One of the earliest accounts of the culinary use of Wild Scottish Juniper in Scotland is from John Lightfoot in 1777 who claimed the highlanders of the 18th century had a diet was still widely that of a “hunter gatherer,” and juniper was one of the most widely used seasonings; found in spirits, jellies, and seasonings, in a manner similar to how black pepper is used today. In the 17th century, juniper was one Scotland’s important exports, with berries collected in the highlands being exported to Holland for the production of genever. Its formerly wide distribution is considered to have been one of the reasons a large portion of the British gin industry relocated to Scotland during the wars early in the 20th century.
Found across the entirety of Scotland, including Orkney and some western Isles, wild Scottish Juniper thrives in drier, mountainous areas, with the overwhelming majority found in the Highlands occurring as part of mountain e scrub vegetation, mainly in pine and birch woods. Very slow growing, it can achieve heights up to 10 metres, and can live up to 100 years. Similar to pine, the foliage consists of needles, up to 1cm long. The needles have a blue-green hue with a broad white band on their inside surface. The bark is brown while young and turns grey with age and it is a deciduous tree with male and female flowers on separate trees. Male flowers are small, yellow, and globular. The fruit, main part used for culinary purposes, are wind pollinated and develop into fleshly purple aromatic, berry-like cones.
Through a combination of historic over harvesting, miss-management, and disease, juniper stocks across the country are at risk. The majority of Juniper used in Scottish cooking and spirits production is imported from abroad. Once abundant, 79% of plants are too old to old to produce a sufficient number of berries, with juniper now considered to be one of the rarest plants in the UK according to the Woodland Trust. In addition to the age of Scotland’s juniper population, a new disease, phytophthora austrodedri, is attacking plants across the country. According to a new report by Plant Life Scotland, up to 63% of juniper stock is infected, causing a reduction in productivity and a browning of trees across the country.
As a wild food, and one that has been over-harvested in the past, it is imperative that a sustainable harvest strategy along with re-planting are implemented to ensure its survival.
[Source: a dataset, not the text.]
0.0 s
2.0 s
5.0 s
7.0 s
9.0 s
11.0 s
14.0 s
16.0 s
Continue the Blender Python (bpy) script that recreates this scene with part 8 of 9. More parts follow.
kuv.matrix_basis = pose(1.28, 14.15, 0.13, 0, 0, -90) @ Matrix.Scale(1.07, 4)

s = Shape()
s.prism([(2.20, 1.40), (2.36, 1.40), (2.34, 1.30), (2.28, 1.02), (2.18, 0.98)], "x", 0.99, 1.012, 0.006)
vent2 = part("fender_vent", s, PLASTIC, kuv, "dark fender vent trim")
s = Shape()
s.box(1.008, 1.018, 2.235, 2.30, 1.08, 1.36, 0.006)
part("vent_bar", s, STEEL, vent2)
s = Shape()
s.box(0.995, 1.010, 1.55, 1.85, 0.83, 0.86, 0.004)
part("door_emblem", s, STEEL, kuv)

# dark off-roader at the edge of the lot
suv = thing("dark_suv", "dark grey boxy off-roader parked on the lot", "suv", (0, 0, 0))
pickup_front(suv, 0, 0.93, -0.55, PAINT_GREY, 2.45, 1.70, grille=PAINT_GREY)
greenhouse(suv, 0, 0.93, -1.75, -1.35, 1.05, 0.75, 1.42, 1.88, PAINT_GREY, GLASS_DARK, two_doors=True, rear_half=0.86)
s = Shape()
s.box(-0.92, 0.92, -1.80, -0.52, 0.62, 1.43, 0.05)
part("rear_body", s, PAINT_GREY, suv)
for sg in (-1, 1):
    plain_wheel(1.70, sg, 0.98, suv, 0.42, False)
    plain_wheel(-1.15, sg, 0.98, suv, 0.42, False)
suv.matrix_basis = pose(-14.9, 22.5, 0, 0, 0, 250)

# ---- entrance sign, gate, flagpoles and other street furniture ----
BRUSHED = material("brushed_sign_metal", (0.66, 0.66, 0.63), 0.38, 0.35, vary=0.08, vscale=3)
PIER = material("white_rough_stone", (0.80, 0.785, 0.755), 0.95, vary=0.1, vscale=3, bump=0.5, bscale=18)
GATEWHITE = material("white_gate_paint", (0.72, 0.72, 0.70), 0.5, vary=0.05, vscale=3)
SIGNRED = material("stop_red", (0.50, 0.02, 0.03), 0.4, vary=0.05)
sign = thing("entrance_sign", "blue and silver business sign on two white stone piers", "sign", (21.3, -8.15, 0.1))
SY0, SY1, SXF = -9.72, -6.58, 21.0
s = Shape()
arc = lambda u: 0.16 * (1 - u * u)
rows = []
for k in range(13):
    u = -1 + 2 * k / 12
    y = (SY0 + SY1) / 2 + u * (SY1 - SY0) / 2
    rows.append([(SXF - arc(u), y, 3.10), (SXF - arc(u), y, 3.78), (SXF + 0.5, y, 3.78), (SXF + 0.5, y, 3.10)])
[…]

As a major ingredient in gin, a number of artisanal distillers are working with conservation programmes to re-start commercial, sustainable harvesting. A number of distillers are working with conservation organisations to sustainably harvest juniper, and one, in particular, has planted the first wild Scottish juniper plantation in a long time. Because of the multifaceted threat to juniper across Scotland, it is imperative to create a joint effort to re-introduce it to the Scottish economy in a sustainable manner. In 2009, the forestry commission published a juniper action plan and planting guidance to instigate natural regeneration.